Wednesday, October 8, 2008

What DO third graders talk about at lunch?

This morning when Motormouth got up Sgt. G had already turned on the news, it was recapping the riviting "debate" from last night.
Motormouth: Hey! That's John McCain!!

Me: And......? Do you know him?

Motormouth: Yes, he is going to be the next president of the United States.

Me: No, he is TRYING to be the next president, so is that guy standing next to him, his name is Barack Obama, we have to vote next month to choose who the president will be.

Motormouth: It's John McCain, not Bara-Bomba.

Me: How do you know?

Motormouth: Because John McCain is one of the good guys, and the bomb guy is just TRYING to be one of the good guys.
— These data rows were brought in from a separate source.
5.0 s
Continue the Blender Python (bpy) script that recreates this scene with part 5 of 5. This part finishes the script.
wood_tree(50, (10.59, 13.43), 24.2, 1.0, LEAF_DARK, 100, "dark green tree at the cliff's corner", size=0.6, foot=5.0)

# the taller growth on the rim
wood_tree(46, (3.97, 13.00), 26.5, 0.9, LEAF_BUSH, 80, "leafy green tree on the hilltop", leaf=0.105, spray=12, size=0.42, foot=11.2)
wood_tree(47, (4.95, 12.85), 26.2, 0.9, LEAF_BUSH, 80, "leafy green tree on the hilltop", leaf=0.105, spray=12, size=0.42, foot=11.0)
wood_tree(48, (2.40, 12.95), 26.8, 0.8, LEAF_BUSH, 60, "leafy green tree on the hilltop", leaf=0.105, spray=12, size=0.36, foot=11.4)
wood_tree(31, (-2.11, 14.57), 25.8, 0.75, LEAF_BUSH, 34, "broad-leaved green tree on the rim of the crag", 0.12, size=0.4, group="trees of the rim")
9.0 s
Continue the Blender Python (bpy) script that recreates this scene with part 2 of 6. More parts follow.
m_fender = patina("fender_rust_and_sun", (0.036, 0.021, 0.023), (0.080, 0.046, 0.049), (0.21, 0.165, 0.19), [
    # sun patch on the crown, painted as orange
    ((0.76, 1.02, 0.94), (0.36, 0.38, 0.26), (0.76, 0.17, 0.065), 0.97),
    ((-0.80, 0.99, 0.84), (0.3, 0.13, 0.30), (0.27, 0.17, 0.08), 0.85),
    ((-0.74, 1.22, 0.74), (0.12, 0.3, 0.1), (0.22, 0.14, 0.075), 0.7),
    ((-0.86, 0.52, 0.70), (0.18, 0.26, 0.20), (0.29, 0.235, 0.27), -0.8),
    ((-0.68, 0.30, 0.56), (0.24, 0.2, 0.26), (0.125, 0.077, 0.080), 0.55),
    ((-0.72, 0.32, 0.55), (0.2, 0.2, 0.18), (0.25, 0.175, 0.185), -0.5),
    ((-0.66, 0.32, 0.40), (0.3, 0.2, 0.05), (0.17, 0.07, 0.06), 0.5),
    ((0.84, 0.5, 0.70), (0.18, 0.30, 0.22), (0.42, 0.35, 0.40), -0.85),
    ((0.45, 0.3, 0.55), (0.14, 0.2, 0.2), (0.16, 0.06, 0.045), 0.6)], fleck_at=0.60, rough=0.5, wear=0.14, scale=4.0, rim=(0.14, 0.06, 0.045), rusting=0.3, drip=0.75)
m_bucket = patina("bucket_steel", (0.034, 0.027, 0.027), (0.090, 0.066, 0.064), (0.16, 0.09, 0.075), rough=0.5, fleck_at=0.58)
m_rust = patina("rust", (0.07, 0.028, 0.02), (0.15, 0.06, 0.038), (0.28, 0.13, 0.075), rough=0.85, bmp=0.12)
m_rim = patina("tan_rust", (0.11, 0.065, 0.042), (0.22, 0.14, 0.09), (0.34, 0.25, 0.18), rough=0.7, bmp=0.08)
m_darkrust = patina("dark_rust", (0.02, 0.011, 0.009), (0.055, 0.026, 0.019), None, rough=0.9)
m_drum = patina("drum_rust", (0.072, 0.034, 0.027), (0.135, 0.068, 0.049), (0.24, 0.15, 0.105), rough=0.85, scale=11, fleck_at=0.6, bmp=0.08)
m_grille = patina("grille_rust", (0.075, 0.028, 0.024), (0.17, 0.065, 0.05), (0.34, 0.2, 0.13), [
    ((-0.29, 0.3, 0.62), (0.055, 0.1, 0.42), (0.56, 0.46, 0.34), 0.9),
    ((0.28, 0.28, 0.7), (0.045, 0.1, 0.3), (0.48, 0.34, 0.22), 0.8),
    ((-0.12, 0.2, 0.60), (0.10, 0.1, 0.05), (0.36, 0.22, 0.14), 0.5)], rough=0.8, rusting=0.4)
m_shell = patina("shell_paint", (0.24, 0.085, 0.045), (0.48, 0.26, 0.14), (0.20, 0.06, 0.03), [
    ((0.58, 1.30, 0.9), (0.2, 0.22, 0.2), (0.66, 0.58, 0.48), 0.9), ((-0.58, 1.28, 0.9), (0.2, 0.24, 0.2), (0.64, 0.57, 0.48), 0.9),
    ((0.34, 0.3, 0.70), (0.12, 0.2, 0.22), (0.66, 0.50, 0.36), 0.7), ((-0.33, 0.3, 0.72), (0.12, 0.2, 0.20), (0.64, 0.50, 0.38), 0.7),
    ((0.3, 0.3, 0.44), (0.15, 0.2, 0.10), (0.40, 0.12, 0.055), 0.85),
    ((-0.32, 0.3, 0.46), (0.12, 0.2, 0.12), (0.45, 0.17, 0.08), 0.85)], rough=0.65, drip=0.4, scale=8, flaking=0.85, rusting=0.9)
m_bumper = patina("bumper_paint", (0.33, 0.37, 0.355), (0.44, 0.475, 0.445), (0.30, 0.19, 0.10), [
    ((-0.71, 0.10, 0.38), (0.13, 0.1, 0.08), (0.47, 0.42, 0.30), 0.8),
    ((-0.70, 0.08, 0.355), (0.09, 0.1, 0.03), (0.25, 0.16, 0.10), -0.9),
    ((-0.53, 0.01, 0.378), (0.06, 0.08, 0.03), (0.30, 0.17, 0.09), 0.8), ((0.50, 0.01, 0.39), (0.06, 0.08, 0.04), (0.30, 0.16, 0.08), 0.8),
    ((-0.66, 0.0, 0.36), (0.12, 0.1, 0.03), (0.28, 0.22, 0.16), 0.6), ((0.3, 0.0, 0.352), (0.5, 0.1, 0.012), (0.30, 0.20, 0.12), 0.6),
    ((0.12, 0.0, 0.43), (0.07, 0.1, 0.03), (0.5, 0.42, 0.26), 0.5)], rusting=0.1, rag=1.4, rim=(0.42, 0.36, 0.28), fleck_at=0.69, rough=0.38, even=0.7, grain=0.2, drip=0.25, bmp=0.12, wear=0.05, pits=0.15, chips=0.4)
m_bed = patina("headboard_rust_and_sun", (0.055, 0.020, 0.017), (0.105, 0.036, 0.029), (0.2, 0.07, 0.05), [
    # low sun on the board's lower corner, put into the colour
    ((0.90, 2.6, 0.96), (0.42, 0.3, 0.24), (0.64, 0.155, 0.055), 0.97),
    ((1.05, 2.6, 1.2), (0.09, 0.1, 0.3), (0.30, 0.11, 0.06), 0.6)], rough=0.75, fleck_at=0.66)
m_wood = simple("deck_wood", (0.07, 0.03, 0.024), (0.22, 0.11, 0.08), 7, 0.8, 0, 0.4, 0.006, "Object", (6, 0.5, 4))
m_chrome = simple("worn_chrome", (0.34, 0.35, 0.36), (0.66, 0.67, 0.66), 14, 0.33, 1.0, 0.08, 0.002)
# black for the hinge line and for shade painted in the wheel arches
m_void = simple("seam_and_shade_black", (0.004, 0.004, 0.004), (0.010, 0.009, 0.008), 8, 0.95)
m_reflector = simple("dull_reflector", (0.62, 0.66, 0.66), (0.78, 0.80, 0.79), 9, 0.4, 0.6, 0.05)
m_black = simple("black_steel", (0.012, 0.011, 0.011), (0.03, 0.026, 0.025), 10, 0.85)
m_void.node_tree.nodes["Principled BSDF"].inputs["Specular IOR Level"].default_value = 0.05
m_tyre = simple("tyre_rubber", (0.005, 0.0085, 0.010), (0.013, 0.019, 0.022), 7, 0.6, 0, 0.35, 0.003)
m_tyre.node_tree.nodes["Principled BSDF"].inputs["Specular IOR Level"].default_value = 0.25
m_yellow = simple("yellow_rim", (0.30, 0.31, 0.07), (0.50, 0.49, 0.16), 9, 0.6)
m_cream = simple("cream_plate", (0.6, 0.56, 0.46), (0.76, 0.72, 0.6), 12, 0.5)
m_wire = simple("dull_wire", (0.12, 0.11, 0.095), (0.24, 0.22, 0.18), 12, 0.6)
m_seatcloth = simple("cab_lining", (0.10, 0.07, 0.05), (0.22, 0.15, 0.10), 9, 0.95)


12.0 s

I am not sure where he gets his information from, but it must be nice to be so certain.

Sunday, October 5, 2008

I always suspected....

At the mall last weekend waiting to catch a movie with the family. I ended up with both boys in the bathroom while Sgt. G got dinner.

Me: Monkey, please go potty before the movie. See, Motormouth has to go too.

Monkey: Noooo!

Me: Yes. Or no movie.

Monkey: (always the negotiator) uh...No Wash Hands!!

Me: Yes, we always wash our hands after using the bathroom.

Monkey: No

Me: Yes.

Motormouth: When we go with Daddy, he doesn't let us wash our hands.